For the last few years it has felt like my life is in total transition. I graduated from my masters program, began a new job, moved, am attending a new church, got married, moved again, switched roles at my job, and started back in school. And there seems to be no slowing down. Heck, I even am reminded of change as I transition my bedding from a heavy winter duvet to light summer blankets. Haha.
Truthfully, the impact of it all hit me this morning and in the most awkward of ways. Like I mentioned, I just recently switched bedding and in the last week, my husband and I have had moments where we sleep with no covers or that leg out, “temperature regulator” position. You know what I’m talking about.
Anywho, I don’t know about your house, but in ours, with hotter temps comes more bugs, particularly spiders. Hubby and I have noticed that we have got more little love nips on our legs from those times we are have decided to sleep more comfortably. While I don’t know for sure if it’s spiders, they are getting all the blame since we’ve killed a few in the last week or so. Those stinkin’ little blood suckers.
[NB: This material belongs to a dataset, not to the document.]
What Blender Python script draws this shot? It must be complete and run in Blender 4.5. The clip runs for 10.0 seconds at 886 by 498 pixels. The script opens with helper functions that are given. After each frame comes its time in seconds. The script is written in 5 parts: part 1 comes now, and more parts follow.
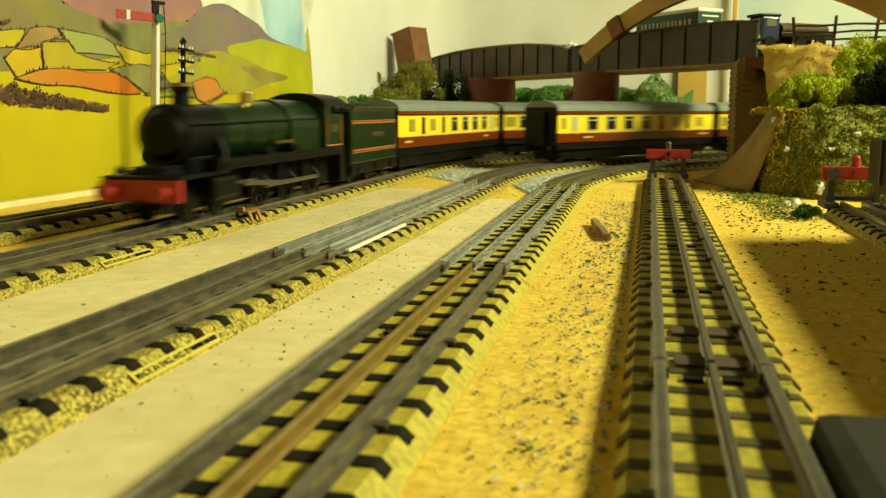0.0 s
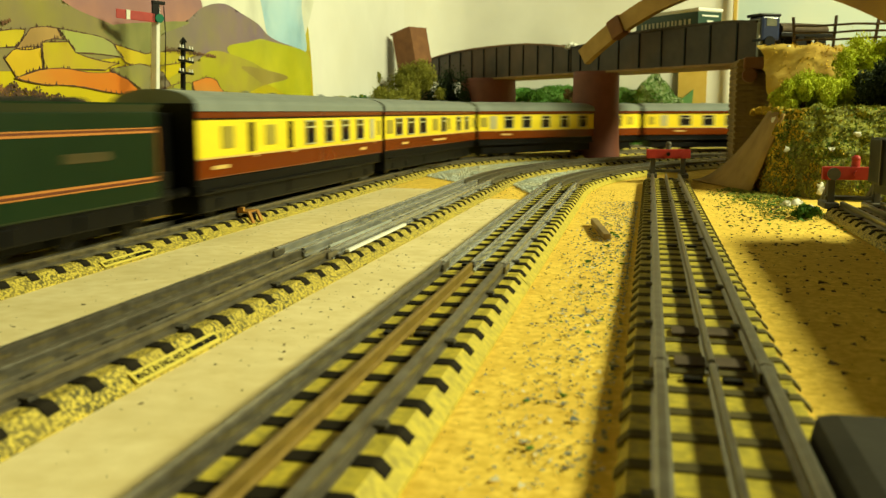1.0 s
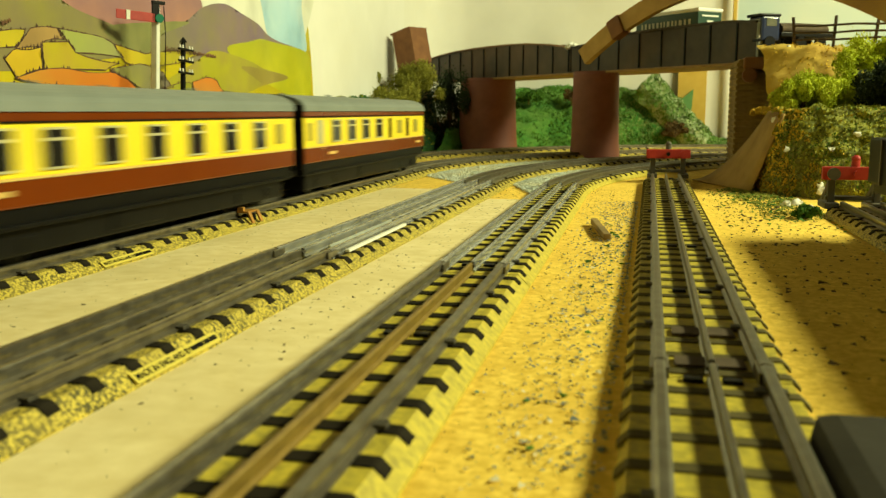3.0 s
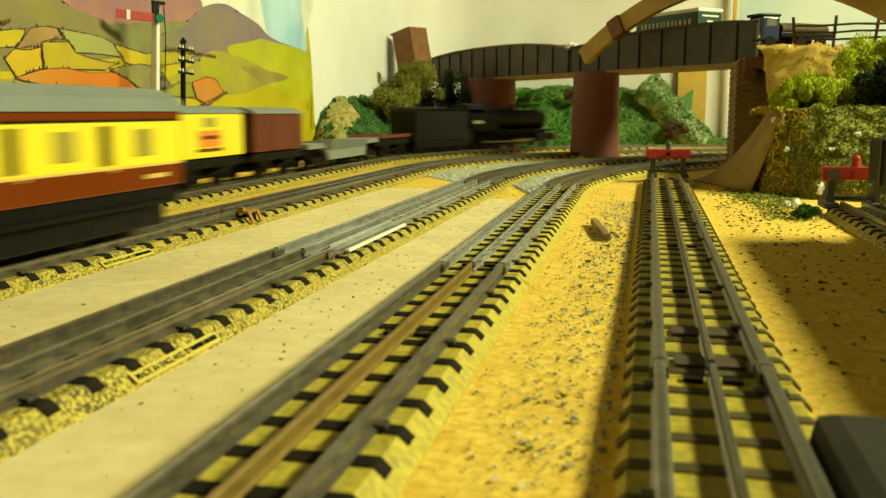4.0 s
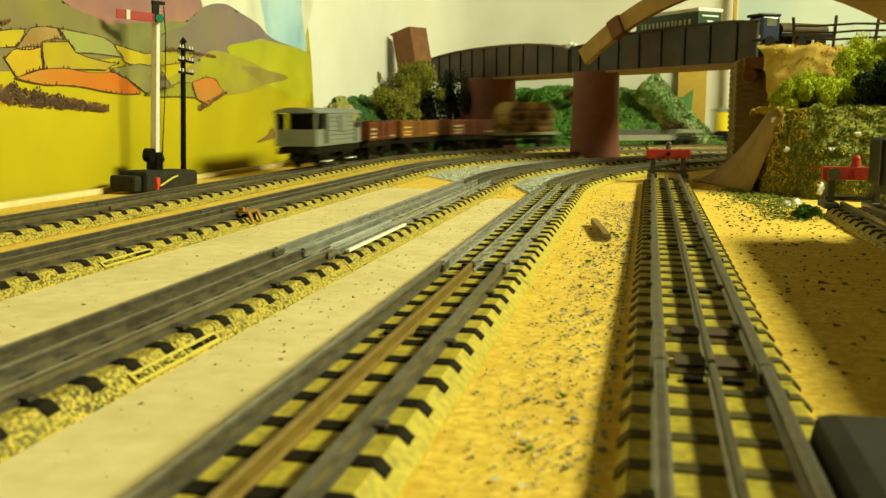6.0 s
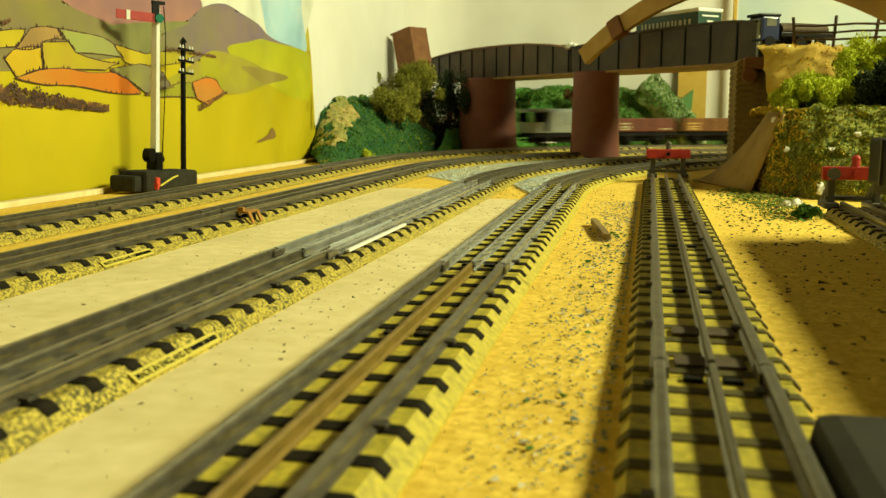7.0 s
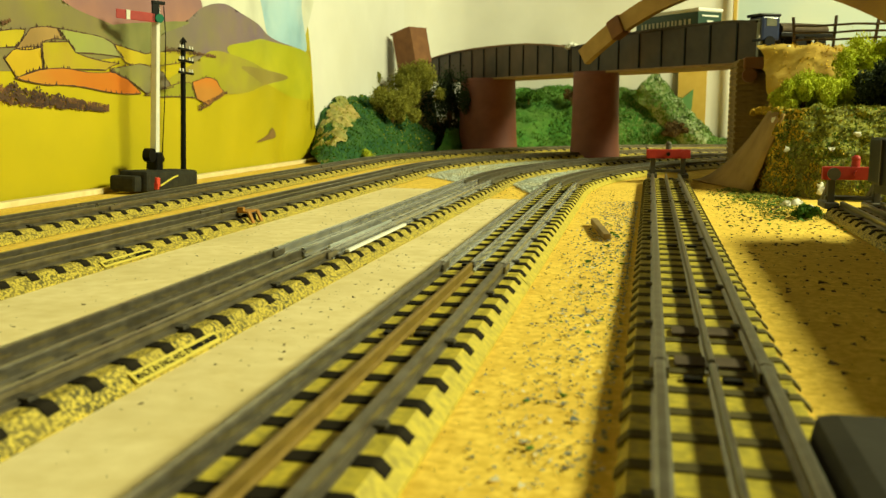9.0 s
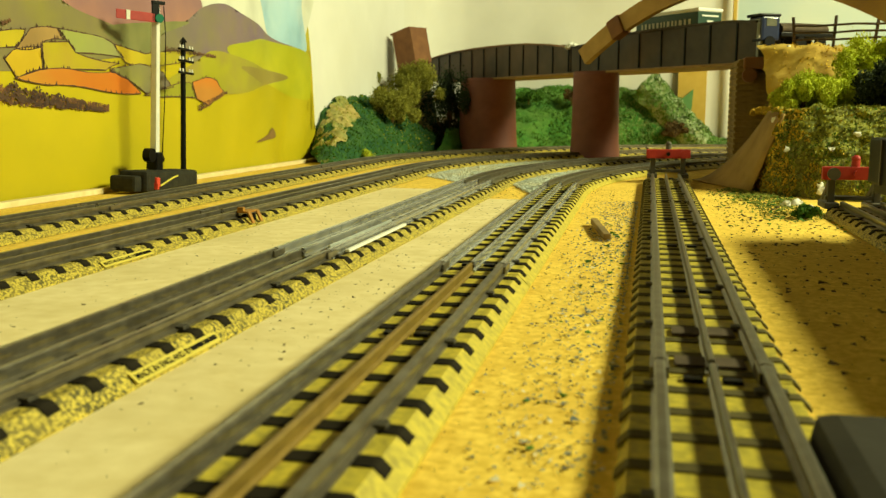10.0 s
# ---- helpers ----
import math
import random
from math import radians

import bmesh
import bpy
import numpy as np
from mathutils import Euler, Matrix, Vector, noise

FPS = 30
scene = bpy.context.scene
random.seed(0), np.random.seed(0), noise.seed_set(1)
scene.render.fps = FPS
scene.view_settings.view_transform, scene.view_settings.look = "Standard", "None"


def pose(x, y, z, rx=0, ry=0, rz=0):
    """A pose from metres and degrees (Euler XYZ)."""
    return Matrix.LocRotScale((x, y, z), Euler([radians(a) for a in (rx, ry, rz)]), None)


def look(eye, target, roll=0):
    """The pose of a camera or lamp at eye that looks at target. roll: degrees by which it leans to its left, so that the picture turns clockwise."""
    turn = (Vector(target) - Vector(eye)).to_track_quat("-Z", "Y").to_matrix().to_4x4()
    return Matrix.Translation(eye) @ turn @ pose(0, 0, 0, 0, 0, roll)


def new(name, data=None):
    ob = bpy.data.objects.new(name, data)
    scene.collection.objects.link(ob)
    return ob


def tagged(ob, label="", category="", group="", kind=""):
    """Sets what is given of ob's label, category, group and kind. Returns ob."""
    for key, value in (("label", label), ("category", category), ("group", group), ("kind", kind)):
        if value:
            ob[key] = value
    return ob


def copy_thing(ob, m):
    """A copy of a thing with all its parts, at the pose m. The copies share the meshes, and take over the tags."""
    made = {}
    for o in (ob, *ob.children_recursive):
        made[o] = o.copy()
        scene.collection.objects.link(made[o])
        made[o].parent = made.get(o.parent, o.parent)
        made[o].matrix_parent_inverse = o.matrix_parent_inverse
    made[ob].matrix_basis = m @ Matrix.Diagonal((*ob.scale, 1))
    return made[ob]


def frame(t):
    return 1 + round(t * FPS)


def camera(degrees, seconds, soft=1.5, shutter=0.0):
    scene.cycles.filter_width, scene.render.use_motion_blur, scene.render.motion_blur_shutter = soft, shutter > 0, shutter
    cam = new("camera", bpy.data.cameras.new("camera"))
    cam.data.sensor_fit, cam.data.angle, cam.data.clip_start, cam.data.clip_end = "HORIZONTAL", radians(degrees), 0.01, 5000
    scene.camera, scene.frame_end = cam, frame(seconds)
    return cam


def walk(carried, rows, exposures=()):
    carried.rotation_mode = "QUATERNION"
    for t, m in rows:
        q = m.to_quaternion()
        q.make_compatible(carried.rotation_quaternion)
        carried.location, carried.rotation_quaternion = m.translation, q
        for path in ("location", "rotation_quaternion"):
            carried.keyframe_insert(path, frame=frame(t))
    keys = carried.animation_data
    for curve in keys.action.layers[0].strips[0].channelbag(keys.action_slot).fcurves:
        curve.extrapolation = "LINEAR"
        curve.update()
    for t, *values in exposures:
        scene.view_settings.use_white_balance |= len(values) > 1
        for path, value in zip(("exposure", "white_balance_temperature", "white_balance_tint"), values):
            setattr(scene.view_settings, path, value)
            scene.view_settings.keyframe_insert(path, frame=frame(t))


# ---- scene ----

So science lesson I just learned, some bugs when they bite you have an anesthetic property to their venom that numbs you when they sink their teeth/fang in you. This can be why you may not feel it when they initially bite you. It is only the after effects of venom irritation or you see the redness and bump that leaves us wanting to rake our skin.
Yesterday morning, as I was itchy-scratchy and just generally wanting to remove my leg from the annoyance of these little love marks left from our arachnid neighbors, it made me think a lot about this consistent transition season.
Truth be told, I am tired of change. I am tired of not feeling settled and not feeling like I have solid footing. And it seems like along the way of change, I keep getting these little bites to my heart and soul. Situations and circumstances, that not while life changing, sting and itch when I already feel unsettled, causing more restlessness.
Have you ever been in seasons like that or know what I mean?
While yes, I am craving rest & stability and hopeful that will come soon, I actually want to be more attentive to the things that would try to numb my feeling and suck the life out of me.
I find it funny how God continues to bring this lesson of attentiveness, mindfulness, and sensory awareness to the forefront. He never lets me forsake the gift of being clued into the small stuff.
So my prayer for myself, and also for you, is that we would be given a pocket of time however large or small this week to identify those things that would take away life. Maybe it’s social media, an unhealthy relationship, a bad habit, or an underlying judgment in your head that you are not good enough, loved, valued, or needed.
Would you get the antidote you need, in necessary measure, to provide the salve to your itch. And would you be reminded today, as I was, that while bugs can break your skin and cause irritation, they can’t crush your spirit that pulls you through.